It has just been announced that the UK recession is now officially over making it the last of the world's richest nations to come out of recession and to witness the start of new economic growth.

This news leads one to wonder what lies ahead for the secured loan, mortgage and remortgage sectors which have gone through unbelievable changes since the credit crunch started almost three years ago.

Secured loan lenders abounded and were making healthy profits and had many secured loan plans on offer.

Self declarations of income were available for the self employed without any back up proof, meaning that a self employed person could simply declare his net profit on a letter head or similar without any additional proof being required.

The recession changed this and self declarations of income stopped and secured loan lenders required an accountant's letter or even two or three years fully audited accounts.

Before the credit criss there was the famous 125% equity plan first intoduced by that household name, First Plus who specialised in lending up to 25% more than a property was valued at.

Equity margins were restricted to 65% or there abouts for the self employed and to 70% for those in employment.

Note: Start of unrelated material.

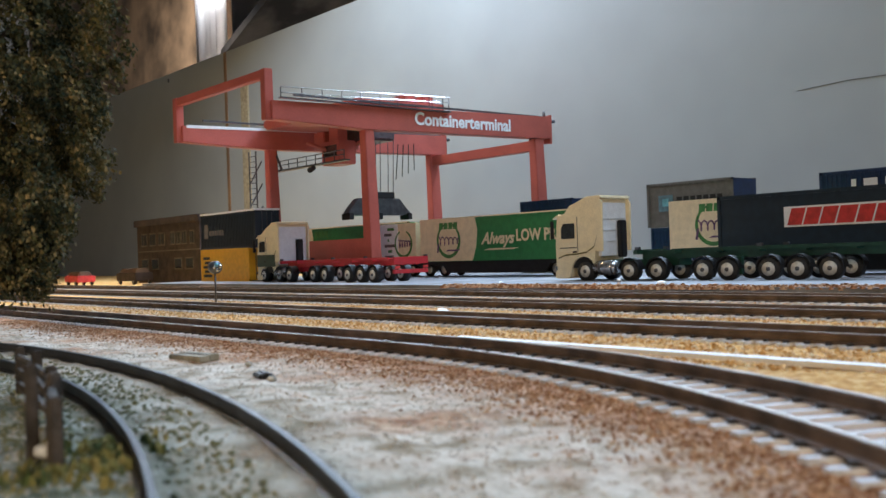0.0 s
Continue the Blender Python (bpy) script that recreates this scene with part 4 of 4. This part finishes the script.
# ---- things at the far end of the yard ----
def brick_building():
    root = thing("brick_building", -1180, 480, 0, "low brown brick building with pale window frames", "building")
    block("wall", BRICK, 0, 178, 0, 60, -0.5, 70, root)
    block("roof", BRICK, -3, 181, -3, 63, 70, 78, root, bevel=0.6)
    block("string_course", FRAME_PALE, 0, 178, -0.6, 0, 38, 39.5, root)
    for x in (14, 40, 66, 100, 116, 132, 152):
        w = block("window", FRAME_PALE, x, x + (18 if x < 90 else 12), -0.6, 0.2, 45, 61, root)
        block("glazing_bar", FRAME_PALE, x + (8.4 if x < 90 else 5.4), x + (9.6 if x < 90 else 6.6), -1.1, -0.8, 46, 60, w)
        block("pane", DARK_GLASS, x + 1.5, x + (16.5 if x < 90 else 10.5), -0.9, 0.0, 46.5, 59.5, w)
    for x in (14, 44, 110, 140):
        w = block("window", FRAME_PALE, x, x + 20, -0.6, 0.2, 16, 30, root)
        block("pane", DARK_GLASS, x + 1.5, x + 18.5, -0.9, 0.0, 17.5, 28.5, w)


brick_building()


def red_cart(x, o, mat, label, w=46.0, h=12.0):
    root = thing("trolley_wagon", x, o, 0.0, label, "wagon")
    block("tub", mat, 0, w, 0, 22, 4, h, root, bevel=1.0)
    block("load", TIMBER, 4, w - 4, 3, 19, h - 2, h + 5, root, bevel=2.0)
    for xx in (9, w - 9):
        for yy in (1.5, 20.5):
            wheel_pair(root, xx, yy, 4, 4, 2)


red_cart(-1215, 400, PRINT_RED, "small red tub wagon standing by the tracks")
red_cart(-1150, 440, BRICK, "small brown tub wagon beside the brick building", 60, 14)


def signal():
    root = thing("ground_signal", -494, 245, 0, "small signal post with a bright lens head", "signal")
    bar("post", GUNMETAL, (0, 0, -0.5), (0, 0, 18), 0.55, root, seg=8)
    bar("base", BLACK, (0, 0, -0.3), (0, 0, 1.2), 1.6, root, seg=10)
    h = bar("head", GUNMETAL, (-1.8, 0, 21), (1.8, 0, 21), 3.6, root, "bright metal head with blue lens", seg=14)
    bar("lens", PALEBLUE, (1.8, 0, 22.4), (2.3, 0, 22.4), 1.3, h, seg=10)
    bar("lens", CHROME, (1.8, 0.6, 19.6), (2.3, 0.6, 19.6), 1.3, h, seg=10)
    bar("hood", CHROME, (1.6, -1.8, 21), (3.4, -1.8, 21), 0.9, h, seg=8)
    bar("lamp_rim", CHROME, (1.5, 1.8, 21.5), (3.0, 1.8, 21.5), 1.1, h, seg=8)


signal()


def stone(x, o, z, r, mat, label):
    root_bm = bmesh.new()
    bmesh.ops.create_icosphere(root_bm, subdivisions=2, radius=r)
    for v in root_bm.verts:
        v.co *= 1 + 0.35 * noise.noise(v.co * 0.6 + Vector((x, o, 0)))
        v.co.z *= 0.7
    ob = part("stone", root_bm, mat)
    ob.location = (x * MM, o * MM, z * MM)
    tagged(ob, label, "stone", group="loose stones")


stone(-290, 240, 1.2, 2.6, WHITE, "white lump of plaster beside the rails")
stone(-296, 245, 0.9, 1.6, WHITE, "white lump of plaster beside the rails")
stone(-307, 400, 5.0, 2.6, WHITE, "pale stone at the edge of the paved yard")
stone(-365, 436, 5.0, 1.6, WHITE, "pale stone on the paved yard")
stone(-432, 405, 5.0, 1.4, WHITE, "pale stone on the paved yard")
stone(-172, 97, 0.4, 1.0, STONE_PALE, "grey stone on sandy ground")
stone(-202, 108, 0.4, 0.9, STONE_PALE, "grey stone on sandy ground")
stone(-118, 36, 3.0, 1.3, WHITE, "pale pebble beside the fence")

slab = thing("timber_slab", -229, 107, 0.2, "weathered grey timber slab lying on the ground", "slab", turn=8)
block("plank", SLAB, -7, 7, -3, 0, -0.6, 0.9, slab, bevel=0.2)
block("plank", SLAB, -7.5, 6.5, 0.15, 3.2, -0.6, 1.1, slab, bevel=0.2)
slab2 = thing("iron_plate", -181, 100, 0.2, "small black iron plate on the ground", "plate", turn=-15)
block("plate", BLACK, -3.2, 3.2, -1.6, 1.6, -0.6, 0.5, slab2, bevel=0.3)
block("rib", GUNMETAL, -2.6, 2.6, -0.4, 0.4, 0.5, 0.8, slab2)


def fence():
    root = thing("wooden_fence", 0, 0, -0.5, "weathered dark post and rail fence by the track", "fence")
    pts = [(-101, 29), (-116, 36.5), (-133, 42), (-152, 47.5), (-172, 51.5), (-194, 55)]
    for i, (px, po) in enumerate(pts[1:]):
        block("post", FENCE_WOOD, px - 0.8, px + 0.8, po - 0.8, po + 0.8, -0.5, 10.0 + (i % 2) * 0.9, root, bevel=0.25)
    block("post", FENCE_WOOD, -127.7, -126.3, 36.5, 37.9, -0.5, 13.0, root, bevel=0.25)
    for (x0, o0), (x1, o1) in zip(pts[1:], pts[2:]):
        for z in (2.8, 5.6, 8.4):
            bar("rail", FENCE_WOOD, (x0, o0 - 0.4, z), (x1, o1 - 0.4, z + random.uniform(-0.4, 0.4)), 0.7, root, seg=6)


fence()


# ---- the tree ----
def tree(x, o, label):
    root = thing("tree", x, o, -0.5, label, "tree")
    bm = bmesh.new()
    rod(bm, (0, 0, -1), (1, 0, 60), 4.2, 9, 3.0)
    rod(bm, (1, 0, 60), (3, -2, 150), 3.0, 8, 1.2)
    for k in range(14):
        a, z = k * 2.4, 26 + 8 * k
        rod(bm, (1, 0, z), (24 * math.cos(a), 24 * math.sin(a), z + 14), 1.3, 6, 0.4)
    part("trunk", bm, BARK, root, smooth=True)
    rnd = random.Random(7)
    clumps = []
    for k in range(1500):
        z = rnd.uniform(18, 190)
        reach = 47 * (1 - ((z - 115) / 130) ** 2 * 0.55) * (0.72 if z < 28 else 0.9 if z < 40 else 1.0)
        a, q = rnd.uniform(0, 2 * math.pi), rnd.uniform(0.15, 1.0) ** 0.45
        reach *= 0.90 + 0.16 * math.sin(3 * a + z / 9.0) * math.sin(z / 14.0 + a)
        clumps.append((reach * q * math.cos(a), reach * q * math.sin(a), z, rnd.uniform(1.9, 4.6)))
    verts, faces = [], []
    for cx, cy, cz, r in clumps:
        lean = Vector((0.35 * cx / 40, 0.35 * cy / 40, -1)).normalized()
        long = rnd.uniform(1.1, 2.0)
        for j in range(110):
            d = Vector((rnd.gauss(0, 1), rnd.gauss(0, 1), rnd.gauss(0, 1))).normalized()
            off = d * r * rnd.uniform(0.35, 1.05)
            p = Vector((cx, cy, cz)) + off + lean * (off.dot(lean)) * (long - 1)
            u = (lean + Vector((rnd.gauss(0, 0.7), rnd.gauss(0, 0.7), rnd.gauss(0, 0.5)))).normalized()
            w = u.cross(d + Vector((0.01, 0.02, 0.03))).normalized()
            s = rnd.uniform(0.4, 1.15)
            n0 = len(verts)
            verts += [p + u * s, p + w * s * 0.6, p - u * s, p - w * s * 0.6 + d * 0.5 * s]
            faces += [(n0, n0 + 1, n0 + 2), (n0, n0 + 2, n0 + 3)]
    me = bpy.data.meshes.new("crown")
    me.from_pydata([v * MM for v in verts], [], faces)
    me.materials.append(LEAF)
    ob = new("crown", me)
    ob.parent = root
    tagged(ob, "dense dull green and ochre foam foliage")


tree(-336, 84, "tall tree with dense dull green and ochre foliage")


# ---- loose scatter ----
def scatter(name, mat, count, place, size, label, seed, tall=(0.4, 0.9)):
    rnd = random.Random(seed)
    verts, faces = [], []
    while count > 0:
        spot = place(rnd)
        if spot is None:
            continue
        count -= 1
        x, y, z = spot
        s = rnd.uniform(*size)
        a = rnd.uniform(0, math.pi)
        n0 = len(verts)
        for k in range(3):
            b = a + k * 2.094
            rr = s * rnd.uniform(0.7, 1.2)
            verts.append(((x + rr * math.cos(b)) * MM, (y + rr * math.sin(b)) * MM, (z - s * 0.3) * MM))
        for k in range(3):
            b = a + 0.6 + k * 2.094
            rr = s * rnd.uniform(0.35, 0.8)
            verts.append(((x + rr * math.cos(b)) * MM, (y + rr * math.sin(b)) * MM, (z + s * rnd.uniform(*tall)) * MM))
        faces += [(n0 + 3, n0 + 4, n0 + 5), (n0, n0 + 1, n0 + 4), (n0, n0 + 4, n0 + 3), (n0 + 1, n0 + 2, n0 + 5), (n0 + 1, n0 + 5, n0 + 4), (n0 + 2, n0, n0 + 3), (n0 + 2, n0 + 3, n0 + 5)]
    me = bpy.data.meshes.new(name)
    me.from_pydata(verts, [], faces)
    me.materials.append(mat)
    return tagged(new(name, me), label, "scatter", kind="stuff")


def siding_line(x):
    return 150.0 if x < -195 else -130 + math.sqrt(max(1.0, 280 ** 2 - (x + 195) ** 2))


def curve_line(x):
    return -385.5 + math.sqrt(max(0, 460 ** 2 - (x + 248) ** 2))


def pale_place(r):
    x = -20 - 420 * r.random() ** 1.3
    y = r.uniform(-10, siding_line(x) - 22)
    if abs(abs(y - curve_line(x)) - 8.75) < 1.6 or y < curve_line(x) - 40 or math.hypot(x, y) < 45:
        return None
    return x, y, ground_height(x, y)


def brown_place(r):
    x = -30 - 450 * r.random() ** 1.2
    d = 12.6 + abs(r.gauss(0, 9.5))
    y = siding_line(x) - d
    if math.hypot(x, y) < 45:
        return None
    return x, y, ground_height(x, y)


def tan_place(r):
    x = 40 - 700 * r.random() ** 1.1
    y = r.uniform(166, 388)
    for o in (218, 286.5, 355):
        if abs(y - o) < 15.2 and r.random() < 0.9:
            return None
        if abs(abs(y - o) - 8.75) < 1.4:
            return None
    if x > -205 and abs(y - 175) < 2.5:
        return None
    return x, y, 0.0


def edge_place(r):
    x = 60 - 520 * r.random()
    return x, 386 + r.gauss(0, 5) + (8 if x > -235 else 0), 3.6 if r.random() < 0.6 else 4.2


def moss_place(r):
    x = -40 - 260 * r.random()
    y = curve_line(x) + r.uniform(-42, 4)
    if abs(abs(y - curve_line(x)) - 8.75) < 1.8 or math.hypot(x, y) < 45:
        return None
    return x, y, ground_height(x, y)


scatter("pale_chippings", PALE_MIX, 20000, pale_place, (0.12, 0.45), "loose pale chippings and flecks on the ground", 11, (0.2, 0.5))
scatter("brown_scatter", BROWN_MIX, 17000, brown_place, (0.15, 0.5), "loose brown earth scatter beside the siding", 12)
scatter("tan_ballast", TAN_MIX, 30000, tan_place, (0.3, 0.8), "loose tan ballast between the tracks", 13)
scatter("yard_edge_gravel", BROWN_MIX, 3500, edge_place, (0.6, 1.7), "coarse brown gravel along the yard edge", 14)
scatter("moss_tufts", GREEN_MIX, 4000, moss_place, (0.2, 0.7), "low mossy tufts beside the buried track", 15)


def weed_place(r):
    cx, cy, spread = r.choice([(-127, 46, 3), (-121, 45, 3), (-113, 40, 3), (-116, 33, 3)])
    x, y = r.gauss(cx, spread), r.gauss(cy, spread)
    if math.hypot(x, y) < 70 or abs(abs(y - curve_line(x)) - 8.75) < 1.6:
        return None
    return x, y, ground_height(x, y)


WEED_MIX = island_material("weed_mix", [(0.10, 0.13, 0.04), (0.26, 0.24, 0.08), (0.34, 0.28, 0.10), (0.07, 0.10, 0.04)])
scatter("weed_tufts", WEED_MIX, 280, weed_place, (0.3, 0.75), "small green and ochre weed tufts on pale ground", 16, (0.8, 2.6))

motions()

Before the recession the Cardiff based secured loan lenders, Nemo, granted loans to the self employed without accounts but since 2007 they have not accepted applications from the self employed.

A number of secured loan brokers have gone out of business. Many previously successful secured loan brokers have stopped trading.

Secured loan approvals fell to under 20% of their precvious level.

Remortgages and mortagages have also become pale shadows of their former selves.

Equity margins have tightened during the last three years with 100% plans a thing of the past, let alone the 125% mortgages and remortgages which were granted by The Northern Rock, and just think about what happened to them.

Many mortgage lenders restricted their lending to between 75% to 80% making it difficult for first time buyers to get their foot on the first rung of the property ladder as such a large deposit was required.

Underwriting prior to the recession was too lax and during the credit crisis it was too strict, and as such, hopefully there will be a middle route now that the recession is over.